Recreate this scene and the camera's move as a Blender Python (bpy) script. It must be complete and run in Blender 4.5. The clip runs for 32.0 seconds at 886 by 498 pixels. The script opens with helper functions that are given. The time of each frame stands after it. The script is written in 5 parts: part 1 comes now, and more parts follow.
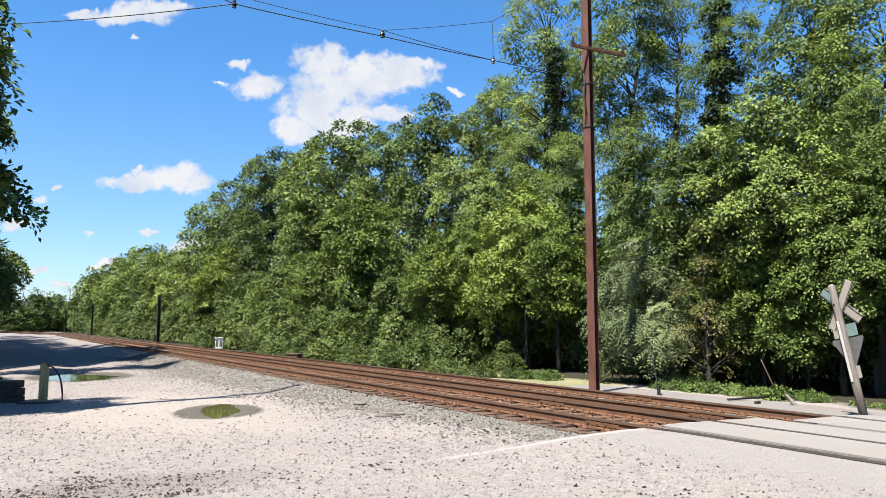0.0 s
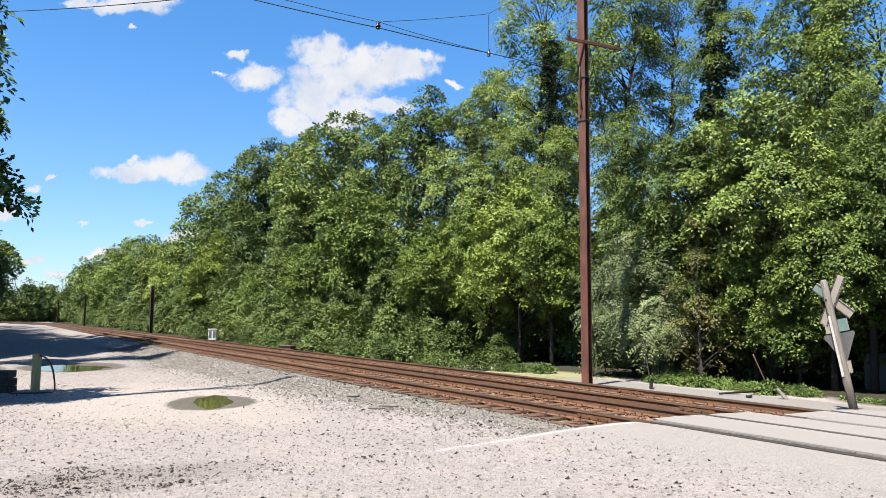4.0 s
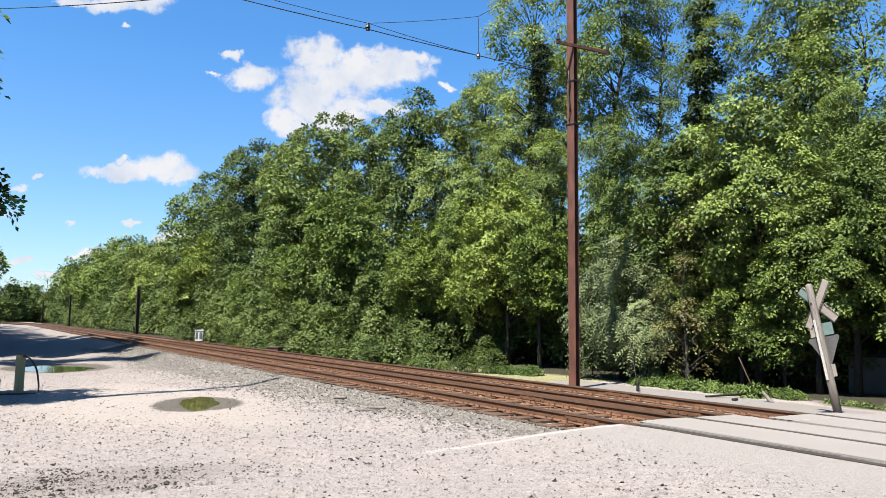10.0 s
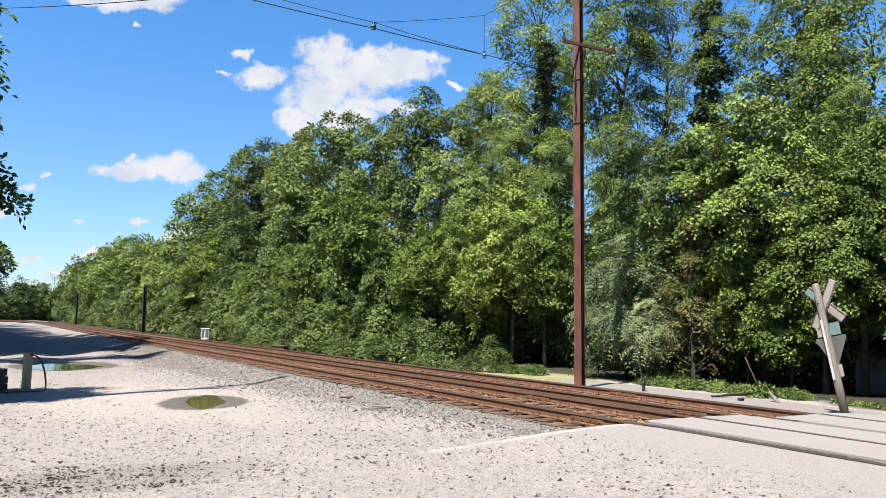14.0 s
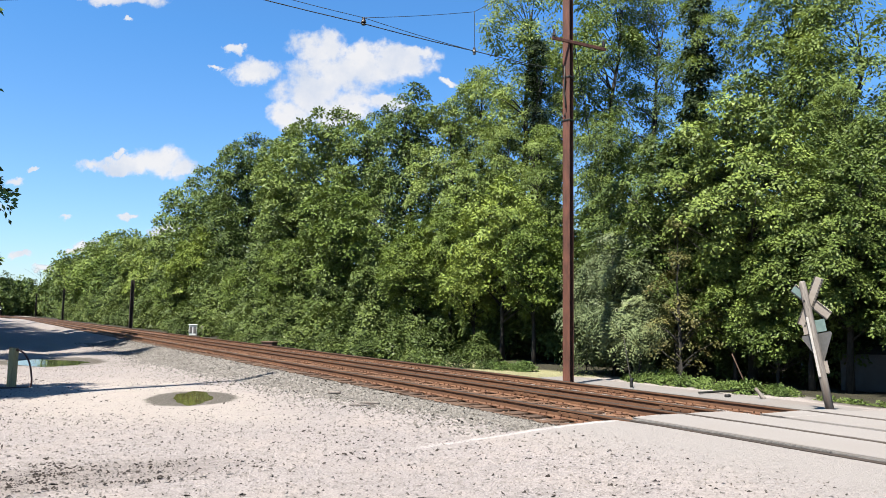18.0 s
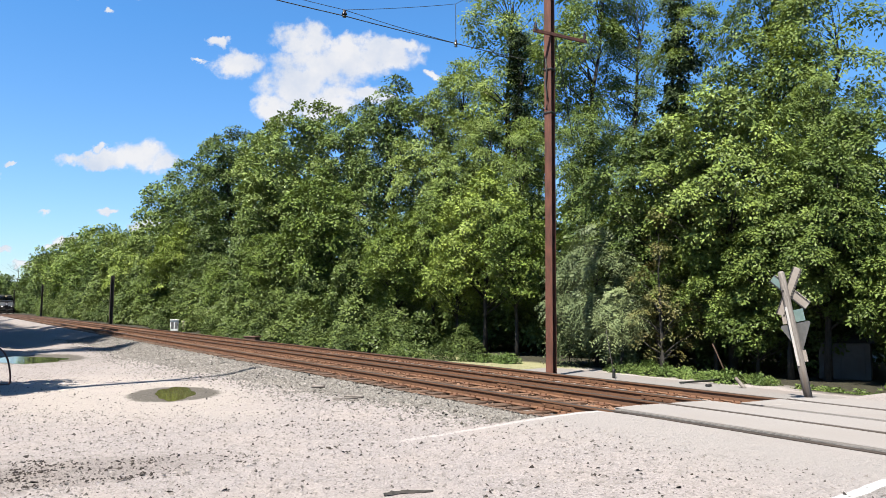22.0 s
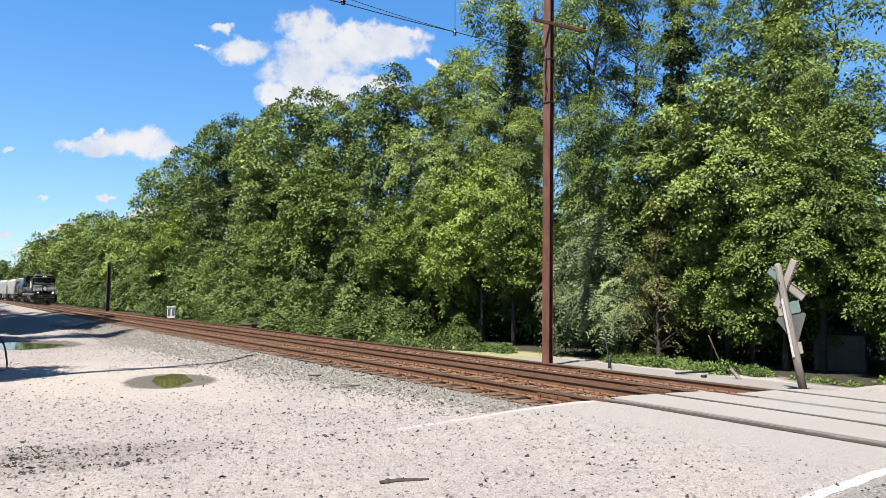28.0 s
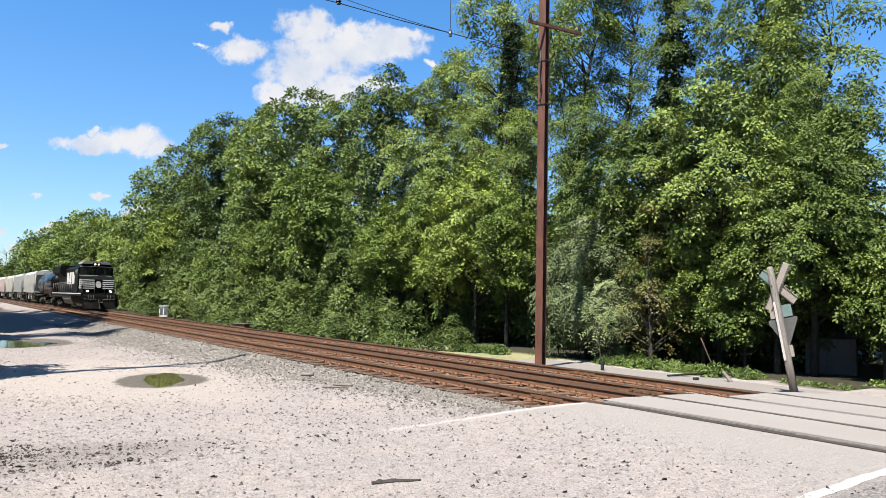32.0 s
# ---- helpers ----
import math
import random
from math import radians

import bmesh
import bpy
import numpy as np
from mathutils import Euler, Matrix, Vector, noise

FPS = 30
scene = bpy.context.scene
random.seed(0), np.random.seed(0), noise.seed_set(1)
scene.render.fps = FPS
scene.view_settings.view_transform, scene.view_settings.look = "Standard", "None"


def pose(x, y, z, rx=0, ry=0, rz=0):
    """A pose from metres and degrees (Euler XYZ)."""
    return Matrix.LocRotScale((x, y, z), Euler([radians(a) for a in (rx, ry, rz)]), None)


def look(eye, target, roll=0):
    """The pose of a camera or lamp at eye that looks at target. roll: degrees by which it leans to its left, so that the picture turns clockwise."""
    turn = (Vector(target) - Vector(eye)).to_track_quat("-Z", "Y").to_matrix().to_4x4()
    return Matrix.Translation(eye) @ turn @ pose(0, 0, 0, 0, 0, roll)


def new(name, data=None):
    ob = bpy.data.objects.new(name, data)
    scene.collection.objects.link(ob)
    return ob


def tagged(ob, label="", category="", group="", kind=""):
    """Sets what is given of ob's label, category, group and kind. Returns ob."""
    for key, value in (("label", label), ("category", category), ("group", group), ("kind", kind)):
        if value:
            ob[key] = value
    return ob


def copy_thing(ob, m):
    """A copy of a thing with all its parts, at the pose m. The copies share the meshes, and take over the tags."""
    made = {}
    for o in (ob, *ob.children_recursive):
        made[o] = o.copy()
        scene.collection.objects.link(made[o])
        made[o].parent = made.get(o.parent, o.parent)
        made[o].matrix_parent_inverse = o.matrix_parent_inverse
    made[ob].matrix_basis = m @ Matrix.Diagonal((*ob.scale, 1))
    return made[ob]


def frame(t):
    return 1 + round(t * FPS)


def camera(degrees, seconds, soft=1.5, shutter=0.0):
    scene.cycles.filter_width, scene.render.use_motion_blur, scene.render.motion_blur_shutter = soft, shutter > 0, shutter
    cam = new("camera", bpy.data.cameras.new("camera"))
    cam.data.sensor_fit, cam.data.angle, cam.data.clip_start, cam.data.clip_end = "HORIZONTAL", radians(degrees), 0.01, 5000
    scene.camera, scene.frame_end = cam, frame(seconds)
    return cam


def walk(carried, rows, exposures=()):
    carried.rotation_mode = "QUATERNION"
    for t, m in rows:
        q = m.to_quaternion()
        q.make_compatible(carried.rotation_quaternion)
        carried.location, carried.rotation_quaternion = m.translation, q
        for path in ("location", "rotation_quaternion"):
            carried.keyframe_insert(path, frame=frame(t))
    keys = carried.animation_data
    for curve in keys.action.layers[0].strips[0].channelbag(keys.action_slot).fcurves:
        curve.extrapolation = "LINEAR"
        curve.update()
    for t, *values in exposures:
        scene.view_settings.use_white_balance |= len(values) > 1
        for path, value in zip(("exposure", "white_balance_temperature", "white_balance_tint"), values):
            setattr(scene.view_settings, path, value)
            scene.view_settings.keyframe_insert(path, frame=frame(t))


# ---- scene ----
cam = camera(62.83, 32.0, soft=0.6)
EYE = (0.0, 0.0, 1.6)
PATH = [
    (0, (0.0000, 9.9436, 2.6610), 0.000),
    (0.5, (-0.0024, 9.9453, 2.6443), 0.070),
    (1, (0.0017, 9.9476, 2.6228), 0.110),
    (1.5, (0.0061, 9.9502, 2.5971), 0.179),
    (2, (0.0074, 9.9521, 2.5778), 0.166),
    (2.5, (0.0160, 9.9531, 2.5671), 0.161),
    (3, (0.0269, 9.9538, 2.5596), 0.177),
    (3.5, (0.0499, 9.9537, 2.5594), 0.266),
    (5.5, (0.1444, 9.9503, 2.5856), 0.493),
    (6, (0.1454, 9.9497, 2.5907), 0.485),
    (6.5, (0.1536, 9.9491, 2.5955), 0.572),
    (7, (0.1727, 9.9484, 2.6001), 0.652),
    (7.5, (0.2021, 9.9477, 2.6015), 0.695),
    (8, (0.2312, 9.9472, 2.6003), 0.696),
    (8.5, (0.2482, 9.9469, 2.5983), 0.663),
    (9, (0.2493, 9.9472, 2.5951), 0.608),
    (9.5, (0.2475, 9.9474, 2.5938), 0.602),
    (10, (0.2392, 9.9479, 2.5914), 0.622),
    (10.5, (0.2381, 9.9482, 2.5880), 0.682),
    (11, (0.2321, 9.9481, 2.5905), 0.754),
    (11.5, (0.2265, 9.9481, 2.5920), 0.748),
    (12, (0.2175, 9.9482, 2.5928), 0.754),
    (12.5, (0.2029, 9.9484, 2.5939), 0.723),
    (13, (0.1917, 9.9491, 2.5895), 0.719),
    (13.5, (0.1753, 9.9499, 2.5840), 0.746),
    (14, (0.1634, 9.9507, 2.5779), 0.740),
    (14.5, (0.1576, 9.9508, 2.5778), 0.713),
    (16.5, (0.2409, 9.9467, 2.6022), 0.753),
    (17, (0.2650, 9.9474, 2.5894), 0.816),
    (17.5, (0.2867, 9.9489, 2.5685), 0.885),
    (18, (0.3113, 9.9517, 2.5309), 0.870),
    (18.5, (0.3455, 9.9543, 2.4901), 0.804),
    (19, (0.3867, 9.9571, 2.4410), 0.683),
    (19.5, (0.4369, 9.9578, 2.4074), 0.536),
    (20, (0.4866, 9.9560, 2.4006), 0.381),
    (20.5, (0.5227, 9.9534, 2.4102), 0.296),
    (21, (0.5473, 9.9505, 2.4298), 0.247),
    (21.5, (0.5528, 9.9496, 2.4371), 0.265),
    (22, (0.5486, 9.9498, 2.4369), 0.364),
    (22.5, (0.5471, 9.9510, 2.4238), 0.456),
    (23, (0.5585, 9.9515, 2.4103), 0.472),
    (23.5, (0.5759, 9.9516, 2.3959), 0.474),
    (24, (0.5868, 9.9522, 2.3808), 0.511),
    (24.5, (0.5816, 9.9533, 2.3698), 0.563),
    (25, (0.5594, 9.9552, 2.3627), 0.688),
    (25.5, (0.5291, 9.9570, 2.3600), 0.807),
    (27.5, (0.5442, 9.9589, 2.3236), 0.811),
    (28, (0.5871, 9.9589, 2.2897), 0.797),
    (28.5, (0.6185, 9.9586, 2.2664), 0.767),
    (29, (0.6297, 9.9584, 2.2583), 0.810),
    (29.5, (0.6245, 9.9579, 2.2714), 0.924),
    (30, (0.6123, 9.9573, 2.2911), 1.022),
    (30.5, (0.6100, 9.9561, 2.3100), 1.136),
    (31, (0.6207, 9.9548, 2.3185), 1.184),
    (31.5, (0.6450, 9.9535, 2.3160), 1.201),
    (32, (0.6728, 9.9525, 2.3036), 1.204),
]
walk(cam, [(t, look(EYE, target, roll)) for t, target, roll in PATH], exposures=[(0.0, 1.885), (32.0, 1.845)])

# ---- world, sun ----
SUN_ELEV = 61.0
SUN_FROM = Vector((-0.63, -0.77, 0.0)).normalized()
sun = new("sun", bpy.data.lights.new("sun", "SUN"))
sun.data.energy, sun.data.angle, sun.data.color = 5.0, radians(0.4), (1.0, 0.945, 0.84)
up = math.tan(radians(SUN_ELEV))
sun.matrix_world = look((0, 0, 30), Vector((0, 0, 30)) - Vector((SUN_FROM.x, SUN_FROM.y, up)))


def make_world():
    w = bpy.data.worlds.new("sky")
    scene.world = w
    w.use_nodes = True
    nt = w.node_tree
    nt.nodes.clear()
    N, L = nt.nodes.new, nt.links.new
    out, bg = N("ShaderNodeOutputWorld"), N("ShaderNodeBackground")
    sky = N("ShaderNodeTexSky")
    sky.sky_type, sky.sun_disc = "NISHITA", False
    sky.sun_elevation = radians(SUN_ELEV)
    sky.sun_rotation = math.atan2(SUN_FROM.x, SUN_FROM.y)
    sky.air_density, sky.dust_density, sky.ozone_density = 1.0, 0.5, 2.6
    bg.inputs["Strength"].default_value = 0.05

    tc, sep = N("ShaderNodeTexCoord"), N("ShaderNodeSeparateXYZ")
    L(tc.outputs["Generated"], sep.inputs[0])
    tone = N("ShaderNodeMix")
    tone.data_type, tone.blend_type = "RGBA", "MULTIPLY"
    tone.inputs["Factor"].default_value = 1.0
    haze = N("ShaderNodeMix")
    haze.data_type = "RGBA"
    haze.inputs["A"].default_value, haze.inputs["B"].default_value = LOW_TINT, SKY_TINT
    lift = N("ShaderNodeMapRange")
    lift.inputs["From Max"].default_value = 0.36
    L(sep.outputs["Z"], lift.inputs["Value"])
    L(lift.outputs[0], haze.inputs["Factor"])
    L(haze.outputs["Result"], tone.inputs["B"])
    L(sky.outputs[0], tone.inputs["A"])
    L(tone.outputs["Result"], bg.inputs["Color"])
    L(bg.outputs[0], out.inputs[0])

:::

--- STATED TASK ---
The lines to extract from the data above begin with the line containing "shutter > 0, shutter" and end with the line containing "keys = carried.animation_data". Extract them exactly, including both.

--- THE ANSWER ---
    scene.cycles.filter_width, scene.render.use_motion_blur, scene.render.motion_blur_shutter = soft, shutter > 0, shutter
    cam = new("camera", bpy.data.cameras.new("camera"))
    cam.data.sensor_fit, cam.data.angle, cam.data.clip_start, cam.data.clip_end = "HORIZONTAL", radians(degrees), 0.01, 5000
    scene.camera, scene.frame_end = cam, frame(seconds)
    return cam


def walk(carried, rows, exposures=()):
    carried.rotation_mode = "QUATERNION"
    for t, m in rows:
        q = m.to_quaternion()
        q.make_compatible(carried.rotation_quaternion)
        carried.location, carried.rotation_quaternion = m.translation, q
        for path in ("location", "rotation_quaternion"):
            carried.keyframe_insert(path, frame=frame(t))
    keys = carried.animation_data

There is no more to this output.